AUGUST 2010 — I got together with Melissa and Kim again, and I definitely wanted to fulfill the promise I made to myself about traveling and souvenir gifts for others. If I didn’t buy souvenirs from Argentina and Uruguay, I would make them! If you take a look at this previous post, alfajores are cookie sandwiches. Two light, buttery cookies (like shortbread, but less dense) surrounding a layer of rich dulce de leche paste. The sides are often rolled in shredded coconut.

So what did you do?
The first step, which takes a long time, is making dulce de leche. I don’t think it’s commonly sold in the United States. I had to look up a recipe. (I think Alton Brown had a good one.) It involves sugar, milk, and vanilla, stewing in a pot for about an hour. Another recipe I found though, (from Alex Guarnaschelli,) said the entire process “takes 25-35 minutes.” And since I’m an incredibly slow cook, she had me sold. The longer you let the dulce de leche simmer, the darker the color gets, and the more concentrated flavor you get too.
At the same time, we made sugar cookies. Kim had a recipe she uses each time, and since she’s a prolific baker, I let her do it, though I suggested to add less sugar and butter because of the overpower flavor of the dulce de leche. That way, our cookies could be less dense, and more like a pillow to absorb the caramel paste. As you can see, the cookies were not on the flatter side, which is good. Also, if you look closely, we decided not to roll the final product in coconut, but instead just sprinkled coconut onto the cookie batter before baking.
We spread some our dulce de leche in between, and drizzled the extra on top of some of the cookies.

Lessons learned?
Never, ever, let your dulce de leche just sit idly on the stove.
After like 40 minutes of cooking, we were so ecstatic about successfully making dulce de leche that we took a 10-minute break and enjoyed the other things we made.
Then we went back to the stove to find that the dulce de leche had hardened rock-solid in the pot. It was stuck.

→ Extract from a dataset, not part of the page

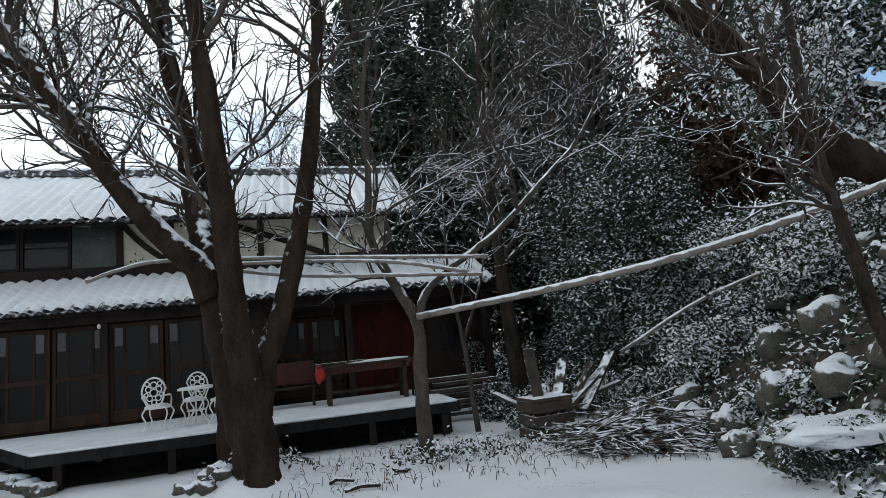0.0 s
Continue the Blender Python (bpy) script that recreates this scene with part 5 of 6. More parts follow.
# ---- yellow milk can, stumps and stones at the deck's corner ----
can = thing("milk_can", hw(-6.62, 13.2, -0.13), "yellow painted milk can with a snow-capped lid", "milk can")
part("body", Build().tube([(0, 0, 0), (0, 0, 0.02), (0, 0, 0.44), (0, 0, 0.5), (0, 0, 0.58)], [0.15, 0.16, 0.16, 0.13, 0.11], 22), M_YELLOW, can, smooth=True)
part("lid", Build().tube([(0, 0, 0.575), (0, 0, 0.6), (0, 0, 0.63)], [0.12, 0.2, 0.2], 22), M_YELLOW, can)
part("snow", Build().lump((0, 0, 0.64), (0.19, 0.19, 0.04), 0.3, 2, 16, 6), M_SNOW, can, smooth=True)
for s in (-1, 1):
    part("handle", Build().tube([(s * 0.15, 0, 0.42), (s * 0.21, 0, 0.45), (s * 0.19, 0, 0.52), (s * 0.12, 0, 0.54)], 0.012, 6), M_YELLOW, can)
for k, (u, v, r, h) in enumerate(((-5.95, 12.85, 0.24, 0.26), (-5.55, 12.5, 0.2, 0.16), (-6.05, 13.25, 0.14, 0.6))):
    st = thing("stump", hw(u, v, -0.22), "weathered cut stump topped with snow", "stump", "stumps")
    part("wood", Build().tube([(0, 0, 0), (0, 0, 0.1), (0, 0, h)], [r * 1.25, r, r * 0.92], 14), M_SNOWWOOD, st, smooth=True)
    part("snow", Build().lump((0, 0, h), (r * 1.0, r * 1.0, 0.055), 0.4, k, 14, 6), M_SNOW, st, smooth=True)
for k in range(11):
    f = k / 10
    u, v = -5.25 + 1.5 * f + rc.uniform(-0.08, 0.08), 12.2 - 2.0 * f + rc.uniform(-0.08, 0.08)
    s = rc.uniform(0.1, 0.19)
    solid("stone", Build().lump(hw(u, v, -0.16), (s * 1.25, s, s * 0.85), 0.6, k, 12, 8), M_STONESNOW, "rough grey stone edged with snow by the deck", "stone", "deck stones", smooth=True)
for k, (x, y, s) in enumerate(((-3.15, 7.75, 0.14), (-2.95, 7.35, 0.11), (-3.3, 7.3, 0.1), (-2.85, 7.9, 0.13), (-3.05, 7.1, 0.1), (-3.55, 7.55, 0.09), (-3.4, 7.95, 0.13), (-3.7, 7.9, 0.09))):
    solid("stone", Build().lump((x, y, ground_z(x, y) + 0.05), (s * 1.2, s, s * 0.8), 0.6, k + 20, 12, 8), M_STONESNOW, "snowy stone at the foot of the tree", "stone", "tree stones", smooth=True)
for k, (x, y, a) in enumerate(((-1.55, 7.25, 5), (-0.9, 7.6, 35), (-1.2, 6.9, -12))):
    z = ground_z(x, y) + 0.03
    solid("fallen_branch", Build().tube(curve([(x - 0.2 * math.cos(a), y - 0.1, z), (x, y, z + 0.02), (x + 0.22, y + 0.06 * math.sin(a), z)], 3), [0.02, 0.026, 0.028, 0.026, 0.028, 0.025, 0.015], 7), M_BARK, "short dark fallen branch lying in snow", "branch", "fallen branches", smooth=True)

# ---- signs and fittings on the house front ----
def board(name, u, z, w_, h, v, mat, label, text=None, size=0.1, tmat=None, bars=0, thick=0.02):
    s = thing(name, hw(u, v, z), label, "sign", turn=15)
    part("panel", Build().box(-w_ / 2, w_ / 2, -thick, 0, -h / 2, h / 2), mat, s, bevel=0.004)
    if text:
        lettering("lettering", text, size, pose(0, -thick - 0.004, 0), tmat or M_BLACK, s)
    r = random.Random(int(u * 100))
    for k in range(bars):
        x = -w_ * 0.42 + w_ * 0.84 * k / bars
        part("writing", Build().box(x, x + w_ * 0.84 / bars * r.uniform(0.5, 0.85), -thick - 0.006, -thick - 0.001, -h * r.uniform(0.15, 0.32), h * r.uniform(0.15, 0.32)), tmat or M_BLACK, s)
    return s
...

Kim, prolific baker, eventually had an innovative solution. Just in the way that you melt chocolate, we placed the entire little pot of dulce de leche in a bigger pot of boiling water, so that the side of the pot would heat up. Then I hacked at the hard candy with various utensils, and when I felt like it was softening a bit, and I had made enough “caramel chips,” I poured in some more milk and the whole thing dissolved. I was so relieved, especially because Kim wouldn’t have to explain to her mom later why one of their pots could no longer be used. I think this extra process is why our dulce de leche turned out darker–extra stewing.